Both creatures are aggregations of capital—financial and human—expended toward expanding market dominance. Mrs. Joubert exists at the nexus of these worlds, private and public. We are introduced to her and the principal of her school not on the school grounds, but outside of the bank. Her father is the head of Typhon International, but is leaving the post for a position as an undersecretary in Washington.
Repeatedly, she refers to the democratic process not in relation to a citizen’s right to vote for a president, but a shareholder’s right to vote for a board of directors. In light of the Court’s decision in Citizens United, her unification of public and private is appropriate.

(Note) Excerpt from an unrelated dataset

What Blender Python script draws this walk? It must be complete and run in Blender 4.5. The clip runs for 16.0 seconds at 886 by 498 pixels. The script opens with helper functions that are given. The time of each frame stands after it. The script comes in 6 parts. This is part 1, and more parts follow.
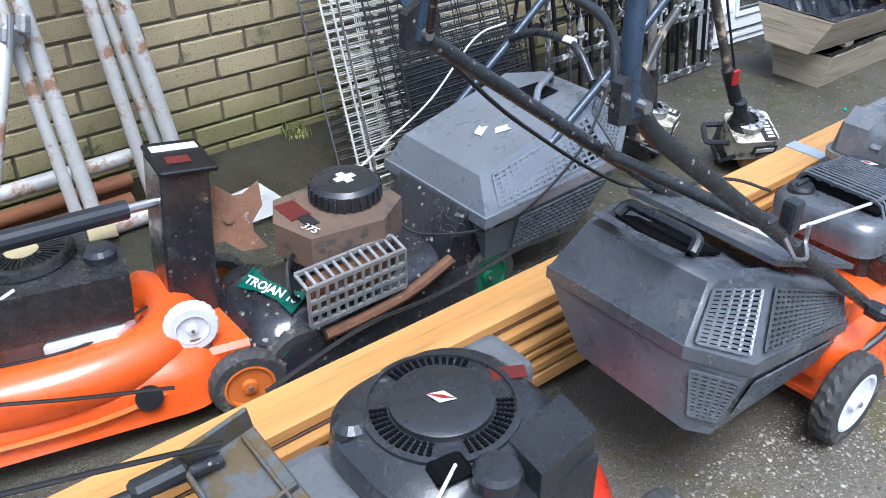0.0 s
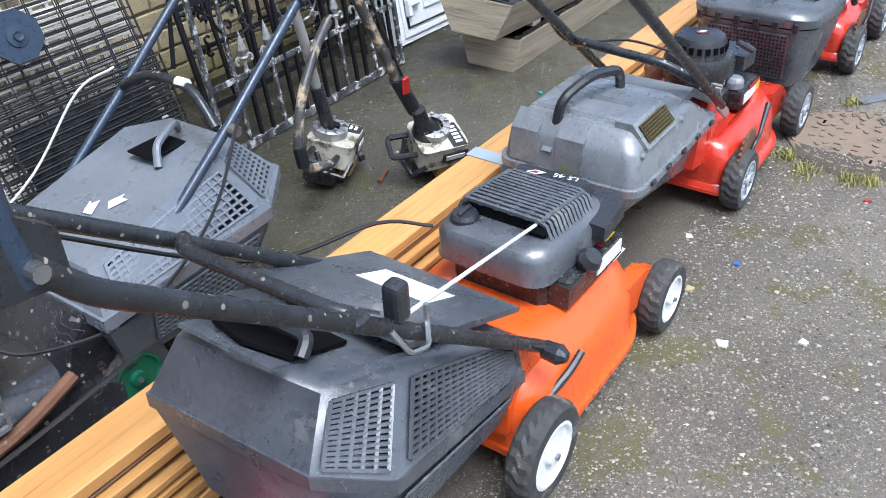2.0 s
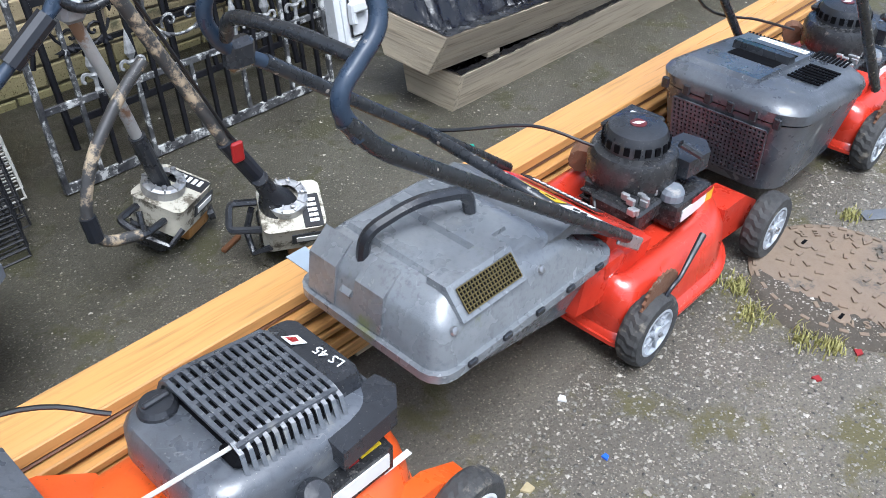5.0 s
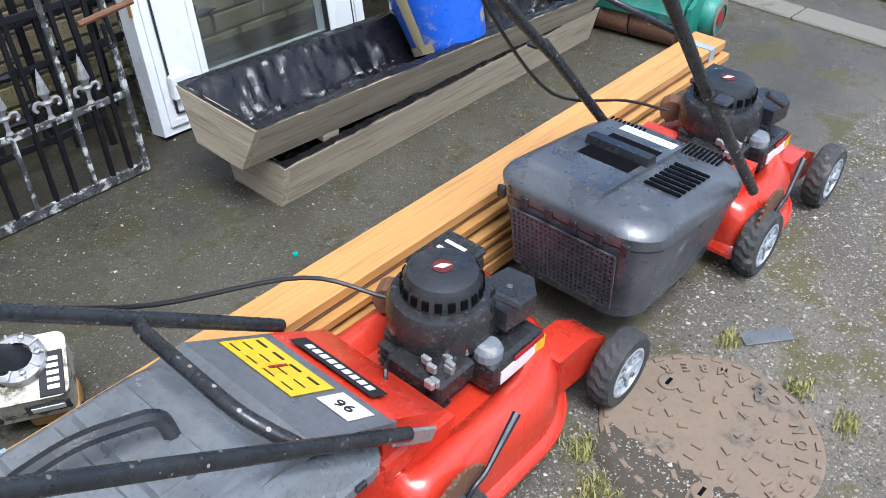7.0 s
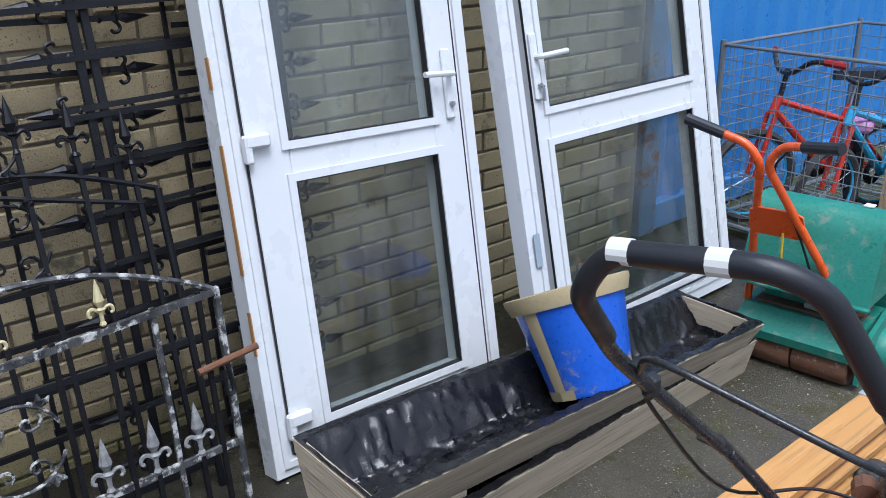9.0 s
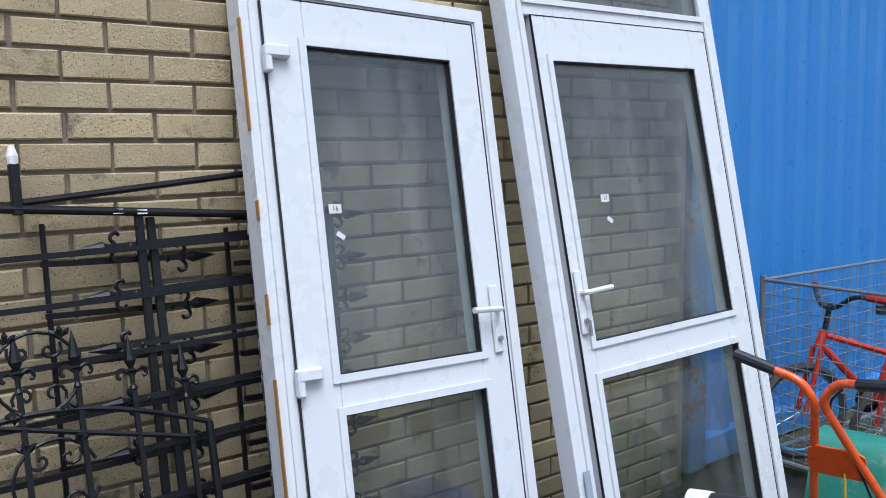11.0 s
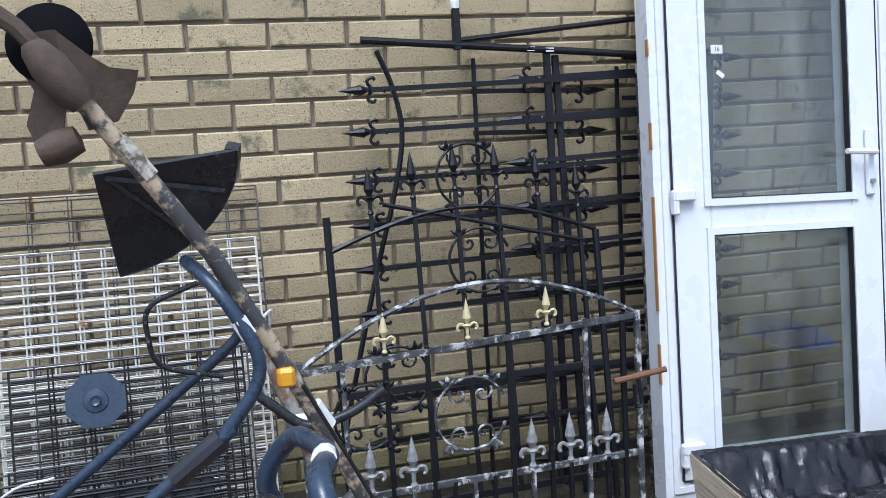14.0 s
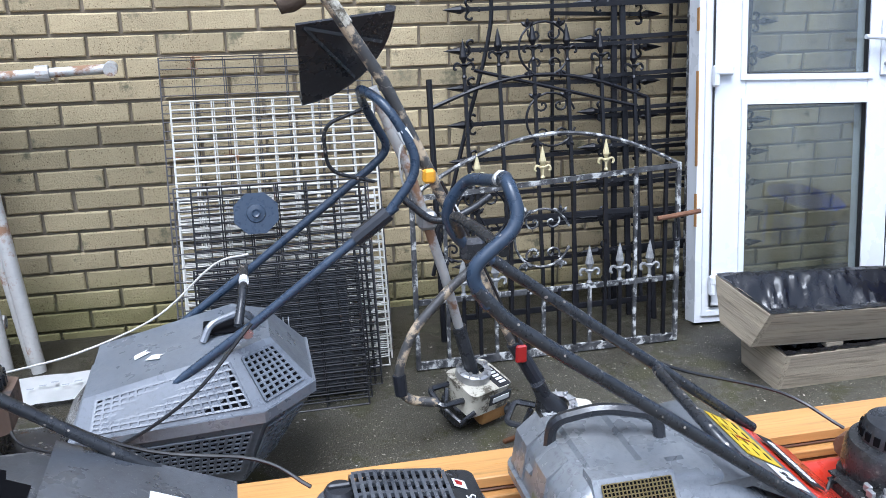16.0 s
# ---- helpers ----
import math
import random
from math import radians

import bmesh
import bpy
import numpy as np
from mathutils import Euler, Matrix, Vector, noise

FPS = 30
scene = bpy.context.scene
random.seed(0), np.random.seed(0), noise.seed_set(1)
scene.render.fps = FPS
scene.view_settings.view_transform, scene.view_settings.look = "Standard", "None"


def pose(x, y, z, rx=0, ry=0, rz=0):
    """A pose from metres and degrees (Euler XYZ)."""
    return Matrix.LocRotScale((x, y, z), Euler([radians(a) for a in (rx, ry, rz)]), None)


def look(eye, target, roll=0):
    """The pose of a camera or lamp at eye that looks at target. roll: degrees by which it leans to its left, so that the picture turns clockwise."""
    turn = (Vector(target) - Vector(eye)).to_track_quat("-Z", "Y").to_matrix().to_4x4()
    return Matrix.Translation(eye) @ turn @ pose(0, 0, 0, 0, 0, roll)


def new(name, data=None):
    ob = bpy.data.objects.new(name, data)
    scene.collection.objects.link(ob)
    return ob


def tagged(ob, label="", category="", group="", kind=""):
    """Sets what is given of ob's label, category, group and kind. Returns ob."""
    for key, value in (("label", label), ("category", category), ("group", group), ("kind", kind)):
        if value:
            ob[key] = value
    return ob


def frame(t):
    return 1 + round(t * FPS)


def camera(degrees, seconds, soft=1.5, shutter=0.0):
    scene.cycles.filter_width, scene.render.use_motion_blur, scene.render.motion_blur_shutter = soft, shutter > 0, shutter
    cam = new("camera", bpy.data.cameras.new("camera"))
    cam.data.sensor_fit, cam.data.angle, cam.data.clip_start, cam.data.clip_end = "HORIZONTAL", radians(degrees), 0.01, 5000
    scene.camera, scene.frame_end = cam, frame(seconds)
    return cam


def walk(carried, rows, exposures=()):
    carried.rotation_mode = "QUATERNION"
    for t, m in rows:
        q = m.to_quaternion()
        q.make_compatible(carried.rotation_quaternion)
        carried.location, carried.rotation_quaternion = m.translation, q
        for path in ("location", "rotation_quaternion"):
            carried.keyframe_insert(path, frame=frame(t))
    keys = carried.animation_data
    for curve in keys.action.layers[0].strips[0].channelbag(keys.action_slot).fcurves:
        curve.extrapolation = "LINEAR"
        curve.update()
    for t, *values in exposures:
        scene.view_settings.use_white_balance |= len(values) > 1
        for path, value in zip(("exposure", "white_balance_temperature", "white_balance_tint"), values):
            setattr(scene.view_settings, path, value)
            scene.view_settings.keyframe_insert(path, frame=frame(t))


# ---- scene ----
cam = camera(53.4, 16.0, soft=0.8)
PATH = [
    (0, (-1.137, -2.619, 1.344), (-0.088, -1.298, 0.269), -0.3),
    (0.5, (-1.06, -2.651, 1.34), (0.115, -1.443, 0.262), -1.4),
    (1, (-0.919, -2.609, 1.322), (0.352, -1.511, 0.235), -2.9),
    (1.5, (-0.788, -2.557, 1.308), (0.557, -1.563, 0.211), -3.0),
    (2, (-0.643, -2.603, 1.311), (0.696, -1.616, 0.201), -2.7),
    (2.5, (-0.49, -2.684, 1.314), (0.798, -1.642, 0.193), -1.3),
    (3, (-0.343, -2.664, 1.306), (0.912, -1.606, 0.163), -0.8),
    (3.2, (-0.275, -2.624, 1.299), (0.966, -1.556, 0.15), -0.3),
    (5.3, (0.352, -2.637, 1.348), (1.509, -1.555, 0.127), 1.0),
    (5.5, (0.434, -2.602, 1.345), (1.59, -1.521, 0.122), 0.7),
    (6, (0.589, -2.533, 1.35), (1.774, -1.493, 0.12), -0.4),
    (6.5, (0.71, -2.542, 1.353), (1.918, -1.534, 0.118), -0.5),
    (7, (0.866, -2.572, 1.367), (2.073, -1.542, 0.149), 1.3),
    (7.5, (0.974, -2.518, 1.398), (2.138, -1.368, 0.247), 0.5),
    (8, (1.055, -2.37, 1.418), (2.237, -1.134, 0.381), -0.4),
    (8.5, (1.101, -2.301, 1.467), (2.294, -0.974, 0.563), -1.0),
    (9, (1.09, -2.295, 1.464), (2.305, -0.877, 0.746), -0.9),
    (9.5, (1.076, -2.304, 1.467), (2.314, -0.826, 0.934), -0.7),
    (9.7, (1.068, -2.309, 1.469), (2.307, -0.808, 1.011), -0.8),
    (11.8, (1.014, -2.265, 1.5), (2.216, -0.676, 1.324), 0.3),
    (12, (0.996, -2.268, 1.474), (2.151, -0.646, 1.289), 0.1),
    (12.5, (0.946, -2.273, 1.403), (1.976, -0.575, 1.171), -0.7),
    (13, (0.931, -2.377, 1.389), (1.763, -0.585, 1.076), -1.2),
    (13.5, (0.898, -2.529, 1.38), (1.521, -0.671, 0.979), -1.8),
    (14, (0.797, -2.607, 1.373), (1.309, -0.727, 0.923), -1.7),
    (14.5, (0.651, -2.713, 1.371), (1.137, -0.842, 0.858), -1.4),
    (15, (0.569, -2.832, 1.373), (1.048, -0.972, 0.817), -1.1),
    (15.5, (0.539, -3.038, 1.359), (0.983, -1.182, 0.761), -0.9),
    (16, (0.477, -3.173, 1.356), (0.9, -1.332, 0.7), -0.6),
]
EXPOSURES = [(0, 1.47, 5450, 8), (1.5, 1.47, 5600, 8), (3, 1.42, 5600, 8), (7, 1.3, 5650, 8), (8, 0.9, 5550, 10), (8.5, 0.8, 5550, 10), (9.5, 0.9, 5600, 10), (12, 0.7, 5600, 10), (13, 0.82, 5500, 10), (14, 1.04, 5400, 10), (15, 1.2, 5450, 10), (16, 1.36, 5400, 10)]
walk(cam, [(t, look(eye, target, roll)) for t, eye, target, roll in PATH], EXPOSURES)

# ---- light: overcast sky, soft high sun from behind the walker ----
world = bpy.data.worlds.new("sky")
scene.world = world
world.use_nodes = True
wn = world.node_tree
sky = wn.nodes.new("ShaderNodeTexSky")
sky.sky_type, sky.sun_disc = "NISHITA", False
sky.sun_elevation, sky.sun_rotation = radians(66), radians(200)
sky.air_density, sky.dust_density, sky.ozone_density = 1.0, 4.0, 1.0
desat = wn.nodes.new("ShaderNodeHueSaturation")
desat.inputs["Saturation"].default_value = 0.55
wn.links.new(sky.outputs[0], desat.inputs["Color"])
wn.links.new(desat.outputs[0], wn.nodes["Background"].inputs[0])
wn.nodes["Background"].inputs[1].default_value = 0.115
sun_data = bpy.data.lights.new("sun", "SUN")
sun_data.energy, sun_data.angle, sun_data.color = 1.5, radians(30), (1.0, 0.99, 0.97)
sun = new("sun", sun_data)
sun.matrix_world = look((-0.6, -2.0, 5.0), (0.4, 0.0, 0.0))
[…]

–With one share we get like one vote?
–You certainly do, and what’s more you’re entitled to…
–And like if I owned two hundred ninety-three thousand shares then I’d get like two hundred ninety-three thousand votes?
–That’s not fair! We get this one lousy vote and he gets like two hun…
–What’s not fair! You buy this here one share so you’ve got like this lousy twenty-two fifty working for you when I’ve got like six thou…
Gaddis’s vision of America’s conflation with the corporation is bitter and cynical, but it is not outrageous. It is not a foreboding vision to warn us of extremes that may come if we do not change our ways, not a Ghost of Countries Yet to Come, but rather accurately, and without exaggeration, reflection of the nation as it is. J R is a chaos of voices, all striving to rise above the rest, swarming with words and broken sentences. It captures accurately and without exaggeration our discourse. Consider the Citizens United oral arguments quoted above.
Even in that most stylized and formal of dialogues—an argument before the Supreme Court of the United States of America—the voices swell and fall, stumble and backtrack, interrupt and suddenly cease. But the voice of the corporation, made up of the voices of investors large and small tethered together for the benefit of the majority shareholders, speaks louder and freer. It rises above the din of the public discourse beneath it, silencing everything in its path.